POPs have been around for a long, long time. One of the most infamous, the pesticide DDT, was developed during World War II. DDT was banned in the 1970s, but other POPs, including flame retardants and non-stick coatings, are still widely used today. While these chemicals are damn useful in many applications, they’re a toxicologist’s nightmare. They degrade very slowly in the environment, they accumulate in biological tissues, and they’ve been been linked to everything from impaired neural development to obesity.
Hamdoun’s study sheds new light on POP toxicity by demonstrating, for the first time, exactly how these chemicals shut down a key cellular defence system. Normally, foreign molecules are kicked out of our cells by a special transporter known as P-glycoprotein (Pg-p). “Pg-p is a bit like a bouncer,” Hamdoun said. “Initially, we thought that these chemicals sneak past the bouncer. But what we found is that they actually form very intimate interactions with Pg-p.”
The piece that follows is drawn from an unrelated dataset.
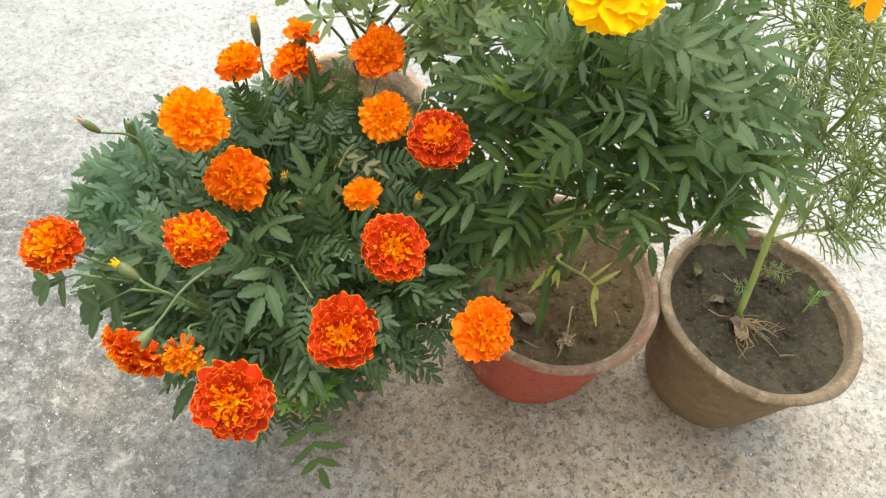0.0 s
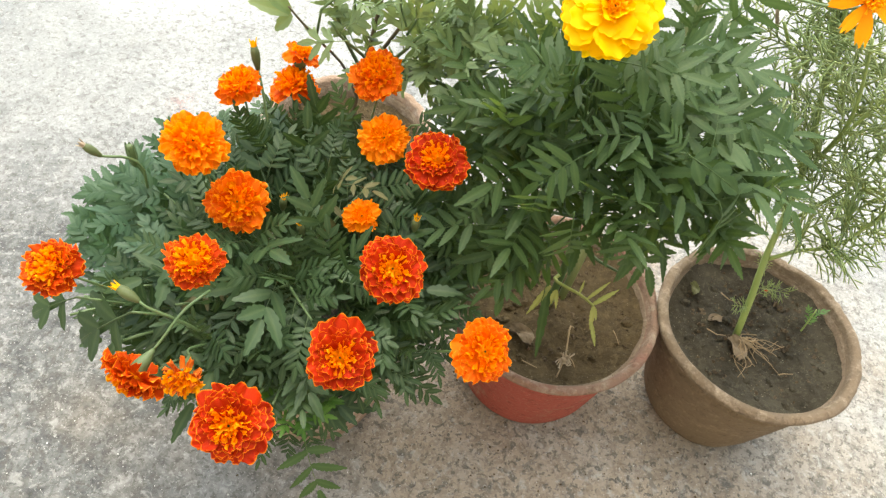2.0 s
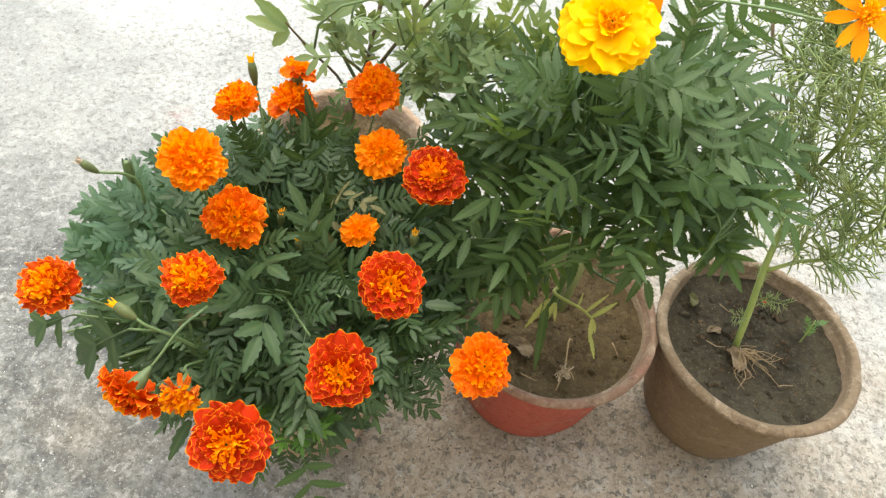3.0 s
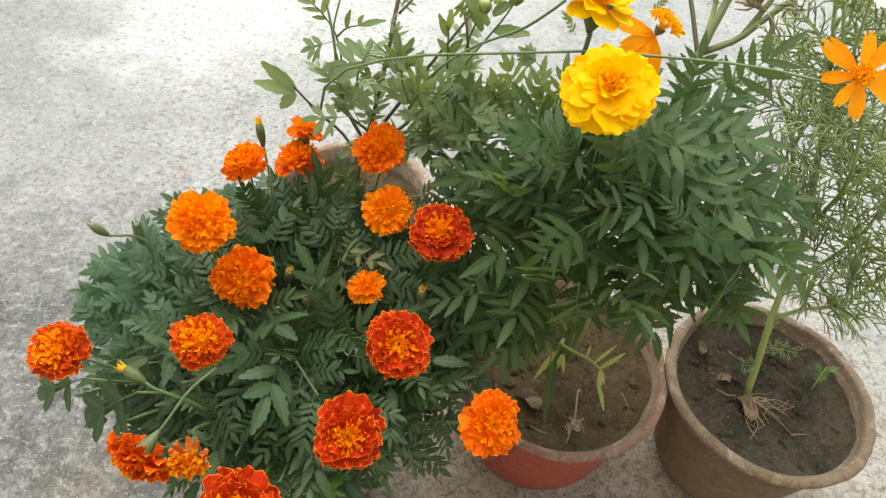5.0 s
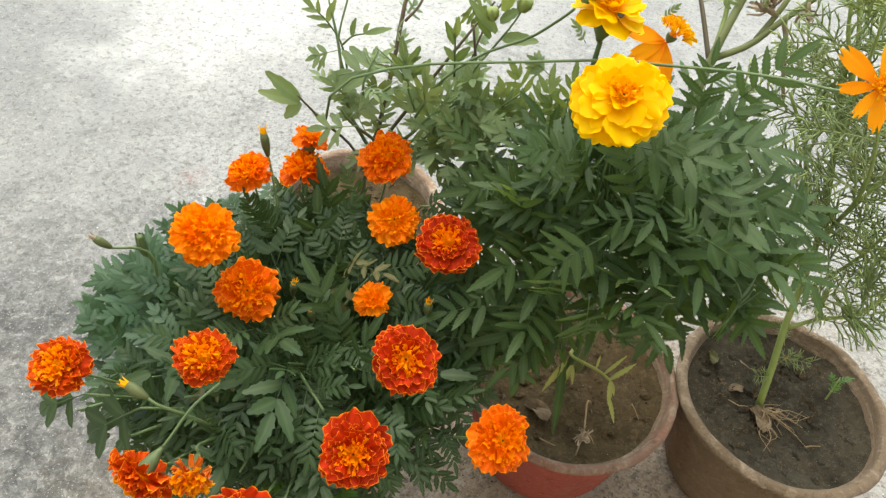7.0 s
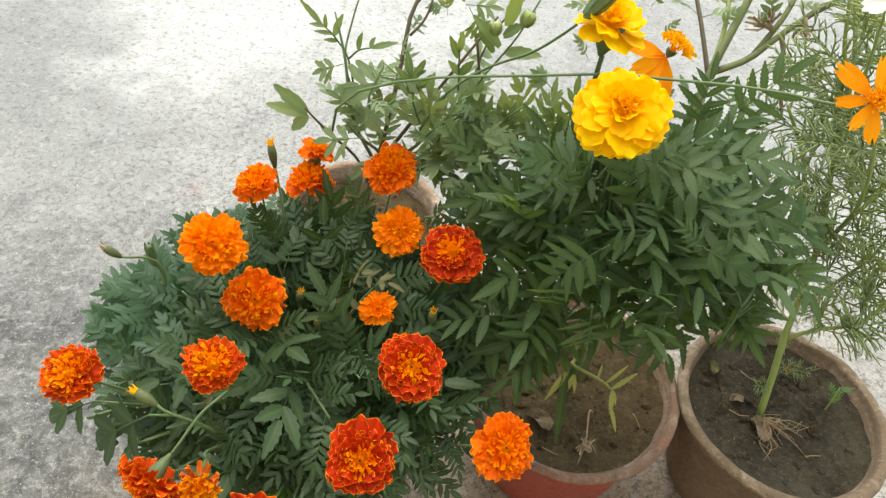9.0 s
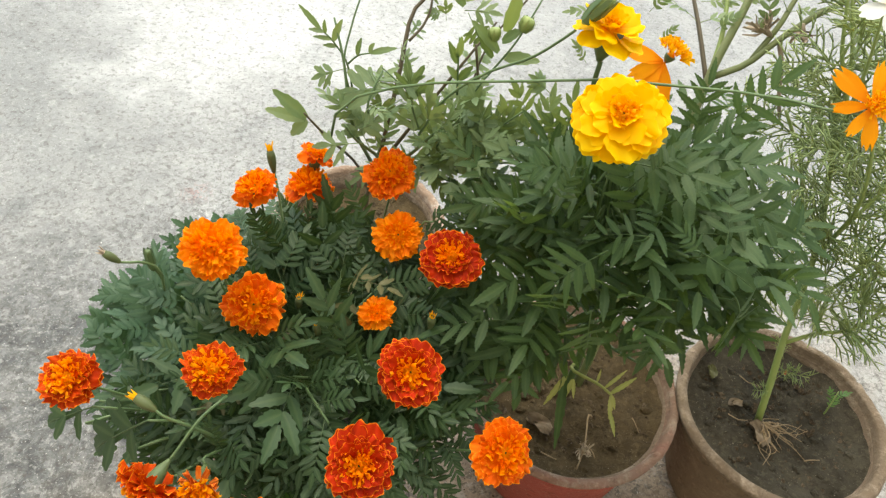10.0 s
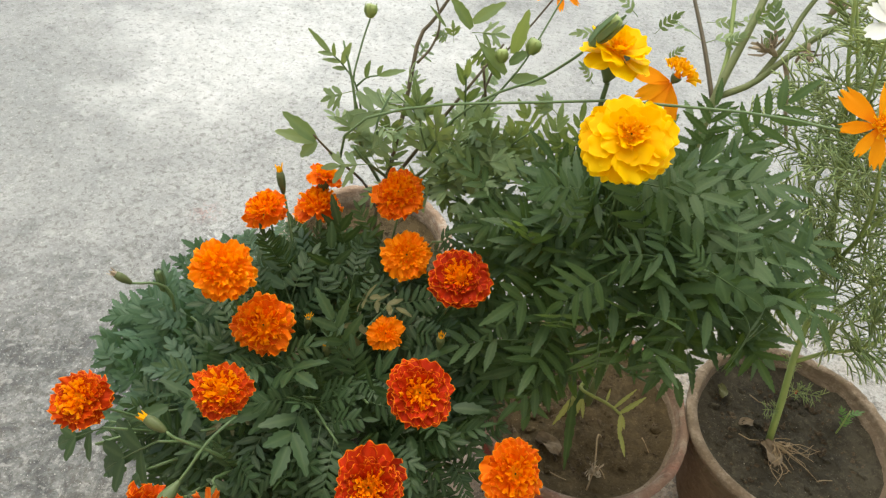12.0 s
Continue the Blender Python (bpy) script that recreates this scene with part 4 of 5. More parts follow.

Laboratory tests revealed that ten of the most widespread POPs all bind tightly to this protective protein, inhibiting its ability to do its job. Even at levels where POPs themselves pose no hazard, “they’re interfering with the very systems and pathways that have evolved to protect us,” Amro said.
Levels of POPs in the environment are on the decline. But the ocean is a big place, and industry leaves a long legacy. “The bottom line is, there are still reservoirs of these in the ocean,” Amro said. “And we are still being exposed to them through the consumption of seafood.”
Which types of seafood and which part of the ocean are most contaminated is something Amro and his colleagues are still figuring out. But we know enough to start taking some common-sense precautions, including routinely testing seafood and tracking potentially contaminated stocks.
“Tuna are in the upper five per cent of highly contaminated fish,” Amro said. “The good news is, we can reduce exposure by monitoring where they come from. The bad news is, we don’t do that yet.”
Seafood is typically a very healthy source of protein, and only a small fraction of it is likely to contain appreciable levels of flame retardants and pesticides. But food distributors and regulators owe it to consumers to figure out where that fraction comes from.
“These compounds persist in the environment for a long, long time,” Hamdoun said. “We still see fish that have levels as high as they were 30 to 40 years ago. We need to find those fish, find those food products, and reduce or eliminate them in the food supply.” [Science Advances]